# [EXERCISE DIRECTIONS]
Collect each line containing "that".

= = = = =

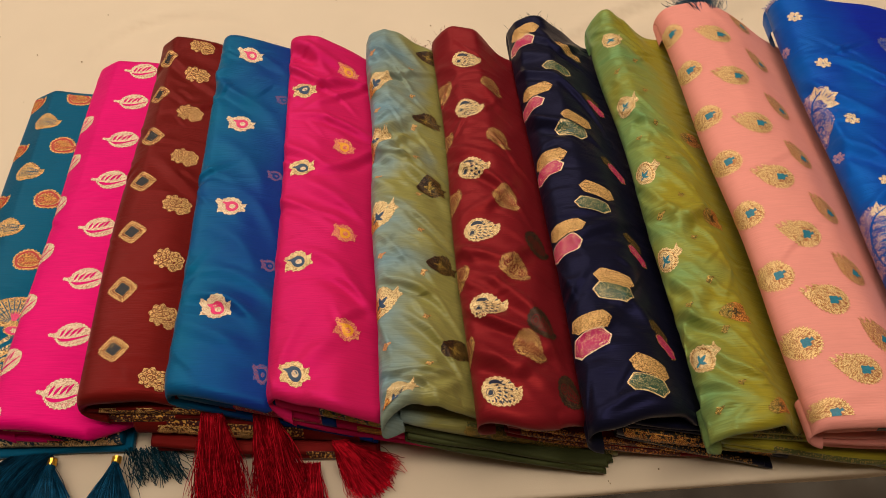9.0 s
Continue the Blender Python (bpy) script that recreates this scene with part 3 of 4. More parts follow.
# ---- woven motifs: shapes in millimetres, a to the right across the roll, b towards its back ----
class Shape:
    def __init__(self):
        self.p, self.f, self.m, self.mats = [], [], [], []

    def grid(self, pts, h, material):
        pts = np.asarray(pts, float)
        r, c = pts.shape[:2]
        base = len(self.p)
        if material not in self.mats:
            self.mats.append(material)
        k = self.mats.index(material)
        self.p += [(x, y, h) for x, y in pts.reshape(-1, 2)]
        for i in range(r - 1):
            for j in range(c - 1):
                q = base + i * c + j
                self.f.append((q, q + c, q + c + 1, q + 1))
                self.m.append(k)
        return self

    def outline(self, ctl, material, h=0.3, centre=None, jag=0.0, teeth=24, n=96, rings=5, hole=0.02, size=1.0):
        """A filled outline that can be seen whole from its centre."""
        p = ring(ctl, n, jag, teeth)
        mid = p.mean(0) if centre is None else np.array(centre, float)
        p = np.concatenate([p, p[:1]])
        f = np.linspace(hole, 1, rings + 1)[:, None, None] * size
        return self.grid(mid + f * (p - mid), h, material)

    def blob(self, x, y, rx, ry, material, h=0.3, rot=0.0, lobes=0, amp=0.0, seg=20, rings=3, hole=0.0):
        t = np.linspace(0, 2 * math.pi, seg + 1)
        rad = 1 + amp * np.cos(lobes * t)
        rr = np.linspace(max(hole, 0.02), 1, rings + 1)[:, None] * rad
        a, b = rr * rx * np.cos(t), rr * ry * np.sin(t)
        c, s = math.cos(rot), math.sin(rot)
        return self.grid(np.stack([x + a * c - b * s, y + a * s + b * c], -1), h, material)

    def ribbon(self, ctl, widths, material, h=0.3, n=14, m=3, jag=0.0):
        ctl = np.asarray(ctl, float)
        t = np.linspace(0, 1, n)
        p = np.zeros((n, 2))
        deg = len(ctl) - 1
        for i, c in enumerate(ctl):
            p += (math.comb(deg, i) * t ** i * (1 - t) ** (deg - i))[:, None] * c
        tan = np.gradient(p, axis=0)
        tan /= np.linalg.norm(tan, axis=1, keepdims=True) + 1e-9
        nor = np.stack([-tan[:, 1], tan[:, 0]], -1)
        w = np.interp(t, np.linspace(0, 1, len(widths)), widths) + jag * (np.arange(n) % 2)
        off = np.linspace(-1, 1, m)
        return self.grid(p[:, None] + nor[:, None] * (w[:, None] * off)[..., None], h, material)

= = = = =

# [RESULT BELOW]
Continue the Blender Python (bpy) script that recreates this scene with part 3 of 4. More parts follow.
        """A filled outline that can be seen whole from its centre."""